Au Venezuela, la bataille fait rage entre le pouvoir en place et une opposition déterminée à faire entendre sa voix. Suite au scrutin présidentiel du mois de juillet, dont les résultats sont vivement contestés, les opposants au président Nicolas Maduro appellent à une mobilisation sans précédent dans les rues du pays le 1er décembre prochain. Un nouveau bras de fer qui risque de faire monter encore d’un cran les tensions dans ce pays d’Amérique du Sud, en proie à une profonde crise politique.
Une élection présidentielle sous haute tension
Le mois dernier, les Vénézuéliens étaient appelés aux urnes pour élire leur président. Un scrutin sous haute surveillance, alors que le pays traverse une période de turbulences sans précédent. D’un côté, le président sortant Nicolas Maduro, héritier désigné de Hugo Chavez, bien décidé à se maintenir au pouvoir. De l’autre, une opposition ragaillardie par le mécontentement populaire, qui rêve de tourner la page des années Chavez.
Mais très vite, les premiers résultats donnent Maduro vainqueur. Selon le Conseil national électoral, sous contrôle du pouvoir, le dirigeant socialiste l’emporte avec 56% des voix. Un score aussitôt contesté par l’opposition, qui crie à la fraude massive. Leur candidat, Edmundo Gonzalez Urrutia, assure de son côté avoir recueilli près de 67% des bulletins, sur la base de plus de 80% des procès verbaux des bureaux de vote en sa possession.
L’opposition dénonce un “hold-up” électoral
Très vite, la situation s’envenime. L’opposition dénonce un véritable “hold-up” électoral et appelle la communauté internationale à ne pas reconnaître les résultats. De nombreux pays occidentaux, États-Unis en tête, expriment leurs doutes sur la régularité du scrutin. Mais Maduro, lui, crie victoire et s’apprête déjà à prendre ses fonctions pour un nouveau mandat le 10 janvier prochain.
Face à ce qu’elle considère comme un déni de démocratie, l’opposition décide de passer à l’offensive. Lors d’une grande réunion virtuelle ce samedi, plusieurs de ses leaders, dont Edmundo Gonzalez Urrutia en exil en Espagne, ont appelé à une immense manifestation dans tout le pays le 1er décembre.
Une énorme protestation dans et hors du Venezuela. Nous devons agir maintenant. Ce 1er décembre sera une manifestation unique, sans précédent, avec nos mains (peintes) en rouge, avec courage (…) le monde entier va se concentrer sur la cause d’un pays qui a décidé d’aller jusqu’au bout.
Maria Corina Machado, cheffe de l’opposition
Les opposants rêvent d’un soulèvement populaire
L’objectif affiché de cette “protestationdel primero de diciembre” : obtenir la reconnaissance de la “vraie” victoire de l’opposition et faire plier le régime.

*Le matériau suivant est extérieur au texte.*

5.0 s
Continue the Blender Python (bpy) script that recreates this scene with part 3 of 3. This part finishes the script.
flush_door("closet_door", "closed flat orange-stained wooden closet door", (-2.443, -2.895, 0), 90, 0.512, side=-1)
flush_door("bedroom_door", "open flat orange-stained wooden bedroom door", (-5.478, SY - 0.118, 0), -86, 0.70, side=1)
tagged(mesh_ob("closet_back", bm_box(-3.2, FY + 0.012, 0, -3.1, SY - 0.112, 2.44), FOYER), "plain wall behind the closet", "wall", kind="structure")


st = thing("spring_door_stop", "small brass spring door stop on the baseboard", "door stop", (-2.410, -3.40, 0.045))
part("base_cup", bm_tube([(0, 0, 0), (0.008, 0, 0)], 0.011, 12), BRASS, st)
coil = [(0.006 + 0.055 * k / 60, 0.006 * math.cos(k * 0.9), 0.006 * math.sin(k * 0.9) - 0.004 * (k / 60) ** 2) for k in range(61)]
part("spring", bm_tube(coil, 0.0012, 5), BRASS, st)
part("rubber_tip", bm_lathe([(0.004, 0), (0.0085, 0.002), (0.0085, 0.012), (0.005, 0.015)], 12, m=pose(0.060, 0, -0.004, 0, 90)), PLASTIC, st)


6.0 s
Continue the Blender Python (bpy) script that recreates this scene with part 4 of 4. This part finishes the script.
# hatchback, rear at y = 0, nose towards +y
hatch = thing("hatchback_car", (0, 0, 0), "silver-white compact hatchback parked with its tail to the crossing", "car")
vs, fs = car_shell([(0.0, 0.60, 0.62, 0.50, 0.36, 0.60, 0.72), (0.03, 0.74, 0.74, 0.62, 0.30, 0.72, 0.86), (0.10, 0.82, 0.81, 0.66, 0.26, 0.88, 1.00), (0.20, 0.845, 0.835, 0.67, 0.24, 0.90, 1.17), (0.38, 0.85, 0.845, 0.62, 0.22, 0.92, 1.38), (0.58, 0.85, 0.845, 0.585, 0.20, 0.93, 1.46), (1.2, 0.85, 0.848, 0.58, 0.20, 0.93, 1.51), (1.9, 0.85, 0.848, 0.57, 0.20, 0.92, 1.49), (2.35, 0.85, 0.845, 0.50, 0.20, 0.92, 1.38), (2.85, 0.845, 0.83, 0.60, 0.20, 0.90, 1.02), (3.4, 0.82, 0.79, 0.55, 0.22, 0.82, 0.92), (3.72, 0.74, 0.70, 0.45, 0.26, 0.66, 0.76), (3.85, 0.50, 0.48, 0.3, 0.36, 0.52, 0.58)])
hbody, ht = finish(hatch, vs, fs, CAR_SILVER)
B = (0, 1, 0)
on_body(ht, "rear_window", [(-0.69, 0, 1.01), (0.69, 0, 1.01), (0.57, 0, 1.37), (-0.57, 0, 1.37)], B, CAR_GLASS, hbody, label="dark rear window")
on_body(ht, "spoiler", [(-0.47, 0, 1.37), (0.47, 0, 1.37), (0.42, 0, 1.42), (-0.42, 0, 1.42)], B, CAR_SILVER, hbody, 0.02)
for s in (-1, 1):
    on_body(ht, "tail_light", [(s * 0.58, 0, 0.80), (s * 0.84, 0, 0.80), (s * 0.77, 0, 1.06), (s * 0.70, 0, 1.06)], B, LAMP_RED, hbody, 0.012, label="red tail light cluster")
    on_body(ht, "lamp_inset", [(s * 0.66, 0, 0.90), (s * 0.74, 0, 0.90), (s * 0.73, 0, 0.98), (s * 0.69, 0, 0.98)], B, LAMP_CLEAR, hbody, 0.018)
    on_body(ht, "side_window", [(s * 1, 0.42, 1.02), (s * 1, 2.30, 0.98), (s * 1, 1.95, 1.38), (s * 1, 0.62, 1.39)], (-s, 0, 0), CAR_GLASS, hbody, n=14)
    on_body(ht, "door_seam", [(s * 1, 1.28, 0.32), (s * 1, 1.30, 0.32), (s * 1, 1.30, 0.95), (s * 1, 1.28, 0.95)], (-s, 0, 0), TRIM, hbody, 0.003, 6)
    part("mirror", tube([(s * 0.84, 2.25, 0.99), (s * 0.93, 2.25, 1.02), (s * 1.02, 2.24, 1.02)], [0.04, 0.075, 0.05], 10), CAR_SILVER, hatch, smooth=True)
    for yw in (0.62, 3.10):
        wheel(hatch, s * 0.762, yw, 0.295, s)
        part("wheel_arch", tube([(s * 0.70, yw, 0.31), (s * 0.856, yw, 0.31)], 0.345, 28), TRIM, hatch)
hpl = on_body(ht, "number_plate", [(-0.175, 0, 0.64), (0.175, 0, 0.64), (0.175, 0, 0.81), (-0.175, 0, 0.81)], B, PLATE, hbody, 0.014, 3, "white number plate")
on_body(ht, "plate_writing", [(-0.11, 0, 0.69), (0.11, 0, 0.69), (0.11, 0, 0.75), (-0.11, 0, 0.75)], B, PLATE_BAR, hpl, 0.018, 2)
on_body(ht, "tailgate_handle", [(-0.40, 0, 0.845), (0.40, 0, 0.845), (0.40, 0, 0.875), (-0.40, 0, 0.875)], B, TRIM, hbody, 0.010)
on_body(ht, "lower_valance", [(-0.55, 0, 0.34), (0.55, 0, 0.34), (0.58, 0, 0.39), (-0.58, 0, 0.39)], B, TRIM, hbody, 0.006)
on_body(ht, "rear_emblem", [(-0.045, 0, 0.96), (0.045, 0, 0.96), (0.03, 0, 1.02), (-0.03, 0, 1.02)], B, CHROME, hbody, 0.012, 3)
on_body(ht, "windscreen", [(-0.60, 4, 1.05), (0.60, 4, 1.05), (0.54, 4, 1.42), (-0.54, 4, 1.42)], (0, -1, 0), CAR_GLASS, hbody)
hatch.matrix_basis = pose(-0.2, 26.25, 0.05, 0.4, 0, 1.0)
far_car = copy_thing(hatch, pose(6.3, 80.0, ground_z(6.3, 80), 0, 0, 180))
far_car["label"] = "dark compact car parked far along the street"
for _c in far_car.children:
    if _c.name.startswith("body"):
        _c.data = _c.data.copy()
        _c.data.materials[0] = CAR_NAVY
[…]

Une gageure dans un pays où le pouvoir n’hésite pas à réprimer brutalement toute contestation. Depuis la présidentielle, on dénombre déjà 28 morts, 200 blessés et plus de 2400 arrestations lors d’affrontements entre manifestants et forces de l’ordre.
Mais les opposants semblent déterminés à aller jusqu’au bout. Gonzalez Urrutia, proclamé “président élu” par une partie de la communauté internationale, promet de prêter serment le 10 janvier, comme le prévoit la Constitution. De son côté, Maria Corina Machado, une des figures de proue de la contestation, annonce des actions “plus fermes et plus décisives” d’ici là. Certains rêvent déjà d’un soulèvement populaire façon “printemps vénézuélien”, en référence aux révolutions arabes de 2011.
Maduro joue l’apaisement, l’opposition maintient la pression
De son côté, le président Maduro tente de jouer l’apaisement. Il se dit ouvert au dialogue avec l’opposition et promet une grande “concertation nationale” après sa prestation de serment. Mais pour l’heure, sa main tendue ne convainc pas grand monde chez ses adversaires, qui voient surtout une manœuvre pour gagner du temps.
Alors que chaque camp campe sur ses positions, c’est donc un véritable bras de fer qui s’annonce dans les prochaines semaines au Venezuela. Un pays déjà meurtri par une crise économique et sociale sans précédent, où la pauvreté a explosé ces dernières années. Dans ce contexte explosif, l’appel à la mobilisation du 1er décembre de l’opposition est un pari risqué. S’ils parviennent à faire descendre des millions de Vénézuéliens dans la rue, le régime Maduro pourrait vaciller. Mais en cas d’échec, c’est la contestation qui risque de s’essouffler. L’avenir du Venezuela se joue peut-être dans les prochains jours.